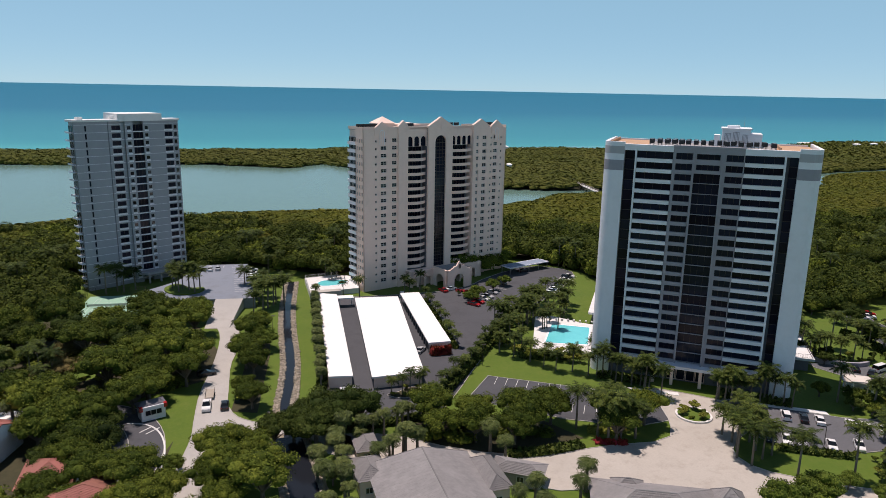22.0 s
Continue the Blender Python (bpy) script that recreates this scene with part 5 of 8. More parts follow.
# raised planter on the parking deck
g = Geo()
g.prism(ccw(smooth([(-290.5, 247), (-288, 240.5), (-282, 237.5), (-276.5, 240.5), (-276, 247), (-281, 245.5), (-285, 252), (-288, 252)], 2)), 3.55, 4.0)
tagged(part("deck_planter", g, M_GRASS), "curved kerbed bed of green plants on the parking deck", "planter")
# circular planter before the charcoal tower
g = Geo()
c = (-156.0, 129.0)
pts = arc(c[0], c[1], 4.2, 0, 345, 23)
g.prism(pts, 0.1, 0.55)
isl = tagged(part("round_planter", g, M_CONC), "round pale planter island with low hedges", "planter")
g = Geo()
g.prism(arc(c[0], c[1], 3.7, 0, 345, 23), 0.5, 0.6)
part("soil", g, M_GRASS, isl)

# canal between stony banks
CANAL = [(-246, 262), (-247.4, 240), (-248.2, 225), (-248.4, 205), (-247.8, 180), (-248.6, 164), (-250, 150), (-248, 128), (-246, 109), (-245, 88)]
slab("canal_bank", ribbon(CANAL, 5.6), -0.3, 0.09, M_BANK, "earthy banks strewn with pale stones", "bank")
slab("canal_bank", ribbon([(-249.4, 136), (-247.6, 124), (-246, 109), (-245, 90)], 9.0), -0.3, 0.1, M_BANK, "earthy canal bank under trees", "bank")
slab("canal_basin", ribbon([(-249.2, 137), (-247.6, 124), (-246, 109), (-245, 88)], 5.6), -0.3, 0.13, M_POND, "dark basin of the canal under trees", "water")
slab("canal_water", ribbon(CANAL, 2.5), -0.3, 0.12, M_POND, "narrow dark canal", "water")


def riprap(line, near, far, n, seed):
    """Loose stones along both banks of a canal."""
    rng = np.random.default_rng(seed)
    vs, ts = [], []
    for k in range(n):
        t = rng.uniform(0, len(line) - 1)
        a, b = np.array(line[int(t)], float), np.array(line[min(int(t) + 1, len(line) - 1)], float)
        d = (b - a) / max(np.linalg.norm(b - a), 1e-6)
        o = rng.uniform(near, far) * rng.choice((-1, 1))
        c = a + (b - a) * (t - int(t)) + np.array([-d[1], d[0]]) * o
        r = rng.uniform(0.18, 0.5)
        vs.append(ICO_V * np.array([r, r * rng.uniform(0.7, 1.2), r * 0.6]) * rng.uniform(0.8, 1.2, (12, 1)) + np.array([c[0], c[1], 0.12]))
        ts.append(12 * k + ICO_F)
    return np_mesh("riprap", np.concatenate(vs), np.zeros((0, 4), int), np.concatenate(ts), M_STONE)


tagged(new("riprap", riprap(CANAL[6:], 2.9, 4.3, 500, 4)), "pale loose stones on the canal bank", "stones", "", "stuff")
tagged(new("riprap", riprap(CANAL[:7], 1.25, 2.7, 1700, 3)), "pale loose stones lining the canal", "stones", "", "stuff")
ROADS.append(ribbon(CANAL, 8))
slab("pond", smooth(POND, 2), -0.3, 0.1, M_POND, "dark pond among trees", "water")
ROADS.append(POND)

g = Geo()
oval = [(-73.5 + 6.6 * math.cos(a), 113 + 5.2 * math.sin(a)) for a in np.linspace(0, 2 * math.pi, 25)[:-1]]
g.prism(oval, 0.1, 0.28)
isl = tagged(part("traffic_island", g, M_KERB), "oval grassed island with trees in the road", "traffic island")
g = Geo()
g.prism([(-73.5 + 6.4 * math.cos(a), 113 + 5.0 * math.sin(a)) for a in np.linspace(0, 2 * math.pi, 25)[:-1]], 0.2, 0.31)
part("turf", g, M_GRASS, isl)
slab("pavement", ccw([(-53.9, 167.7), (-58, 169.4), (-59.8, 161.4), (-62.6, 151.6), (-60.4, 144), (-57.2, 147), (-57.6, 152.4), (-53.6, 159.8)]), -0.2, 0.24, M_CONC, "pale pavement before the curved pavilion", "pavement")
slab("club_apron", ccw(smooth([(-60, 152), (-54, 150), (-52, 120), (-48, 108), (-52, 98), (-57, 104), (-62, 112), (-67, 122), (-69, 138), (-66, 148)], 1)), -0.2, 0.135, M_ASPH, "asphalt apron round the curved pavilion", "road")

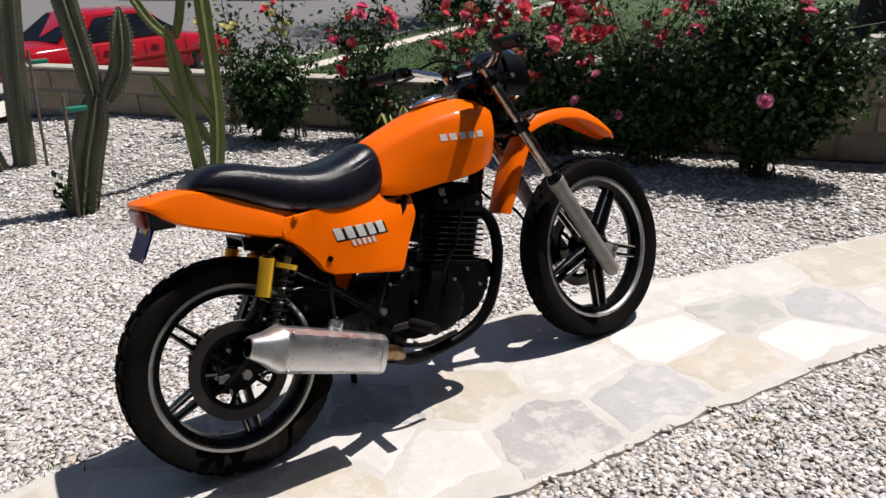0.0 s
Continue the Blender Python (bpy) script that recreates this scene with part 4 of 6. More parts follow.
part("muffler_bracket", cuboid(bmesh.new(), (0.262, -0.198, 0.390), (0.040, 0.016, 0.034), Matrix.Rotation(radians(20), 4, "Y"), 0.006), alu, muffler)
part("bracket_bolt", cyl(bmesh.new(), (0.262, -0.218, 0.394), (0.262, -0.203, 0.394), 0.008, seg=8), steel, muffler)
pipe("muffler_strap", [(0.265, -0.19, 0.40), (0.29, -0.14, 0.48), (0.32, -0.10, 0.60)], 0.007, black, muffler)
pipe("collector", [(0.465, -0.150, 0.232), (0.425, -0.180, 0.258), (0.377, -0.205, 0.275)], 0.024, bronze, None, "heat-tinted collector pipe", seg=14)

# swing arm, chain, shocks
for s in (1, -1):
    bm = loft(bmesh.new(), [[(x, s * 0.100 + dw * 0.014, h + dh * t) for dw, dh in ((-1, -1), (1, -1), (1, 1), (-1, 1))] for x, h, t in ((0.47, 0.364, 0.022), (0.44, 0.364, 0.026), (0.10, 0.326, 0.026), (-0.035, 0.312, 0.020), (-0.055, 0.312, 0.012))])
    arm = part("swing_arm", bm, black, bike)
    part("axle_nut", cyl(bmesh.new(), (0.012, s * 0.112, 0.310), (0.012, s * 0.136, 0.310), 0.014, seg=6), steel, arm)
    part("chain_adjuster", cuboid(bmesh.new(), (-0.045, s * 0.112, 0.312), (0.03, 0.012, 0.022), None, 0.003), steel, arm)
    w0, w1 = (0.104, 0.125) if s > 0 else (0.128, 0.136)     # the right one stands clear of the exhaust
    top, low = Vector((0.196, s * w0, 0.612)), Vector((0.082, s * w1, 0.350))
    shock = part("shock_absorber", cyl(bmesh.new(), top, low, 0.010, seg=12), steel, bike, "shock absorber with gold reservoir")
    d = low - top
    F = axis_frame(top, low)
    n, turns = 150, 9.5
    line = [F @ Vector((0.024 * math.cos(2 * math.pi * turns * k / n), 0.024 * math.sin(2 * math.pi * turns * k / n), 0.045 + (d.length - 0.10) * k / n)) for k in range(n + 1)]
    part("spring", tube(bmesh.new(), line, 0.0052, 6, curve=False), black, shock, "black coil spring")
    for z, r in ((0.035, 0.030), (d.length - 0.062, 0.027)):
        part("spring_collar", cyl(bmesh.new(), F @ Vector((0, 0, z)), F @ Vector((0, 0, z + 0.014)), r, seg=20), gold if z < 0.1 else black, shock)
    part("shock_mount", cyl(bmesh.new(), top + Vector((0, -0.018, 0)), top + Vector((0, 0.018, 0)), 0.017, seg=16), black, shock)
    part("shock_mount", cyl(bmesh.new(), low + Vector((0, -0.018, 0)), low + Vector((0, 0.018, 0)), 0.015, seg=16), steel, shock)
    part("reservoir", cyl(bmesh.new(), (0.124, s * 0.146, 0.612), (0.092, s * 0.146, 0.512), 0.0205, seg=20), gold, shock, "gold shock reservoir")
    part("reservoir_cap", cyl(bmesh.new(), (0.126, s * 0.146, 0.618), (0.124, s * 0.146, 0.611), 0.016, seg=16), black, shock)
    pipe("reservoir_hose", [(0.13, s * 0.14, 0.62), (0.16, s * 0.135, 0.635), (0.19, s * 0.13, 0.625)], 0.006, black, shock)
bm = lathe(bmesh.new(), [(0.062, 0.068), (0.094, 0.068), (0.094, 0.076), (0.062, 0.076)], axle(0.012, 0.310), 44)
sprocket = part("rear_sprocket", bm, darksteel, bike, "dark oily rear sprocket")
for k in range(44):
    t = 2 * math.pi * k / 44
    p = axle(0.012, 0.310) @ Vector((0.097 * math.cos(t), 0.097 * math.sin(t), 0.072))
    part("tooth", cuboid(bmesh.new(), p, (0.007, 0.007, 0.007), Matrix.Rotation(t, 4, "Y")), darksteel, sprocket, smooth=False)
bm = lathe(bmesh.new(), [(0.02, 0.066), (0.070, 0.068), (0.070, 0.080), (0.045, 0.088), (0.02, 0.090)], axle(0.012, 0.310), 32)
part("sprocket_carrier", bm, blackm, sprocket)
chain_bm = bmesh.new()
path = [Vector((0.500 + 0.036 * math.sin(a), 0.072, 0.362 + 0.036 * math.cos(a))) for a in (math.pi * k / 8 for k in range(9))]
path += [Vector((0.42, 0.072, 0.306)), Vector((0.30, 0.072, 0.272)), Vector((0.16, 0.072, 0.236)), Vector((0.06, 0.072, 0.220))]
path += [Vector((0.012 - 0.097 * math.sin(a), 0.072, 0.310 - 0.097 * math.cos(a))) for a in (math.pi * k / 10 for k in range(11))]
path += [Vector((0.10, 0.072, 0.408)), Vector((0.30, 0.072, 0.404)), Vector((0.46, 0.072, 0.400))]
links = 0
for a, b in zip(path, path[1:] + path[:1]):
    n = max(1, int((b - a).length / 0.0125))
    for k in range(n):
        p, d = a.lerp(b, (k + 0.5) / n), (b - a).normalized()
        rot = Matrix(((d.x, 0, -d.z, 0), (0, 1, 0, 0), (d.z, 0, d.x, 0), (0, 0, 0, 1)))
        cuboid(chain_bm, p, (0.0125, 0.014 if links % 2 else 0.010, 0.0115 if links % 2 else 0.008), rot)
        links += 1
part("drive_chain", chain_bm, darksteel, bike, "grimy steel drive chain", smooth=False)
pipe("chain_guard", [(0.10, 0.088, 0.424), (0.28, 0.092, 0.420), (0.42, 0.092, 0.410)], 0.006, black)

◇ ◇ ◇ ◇

Brief
Look over the records above and copy each line that includes the string "More".

Solution to this task
Continue the Blender Python (bpy) script that recreates this scene with part 5 of 8. More parts follow.
Continue the Blender Python (bpy) script that recreates this scene with part 4 of 6. More parts follow.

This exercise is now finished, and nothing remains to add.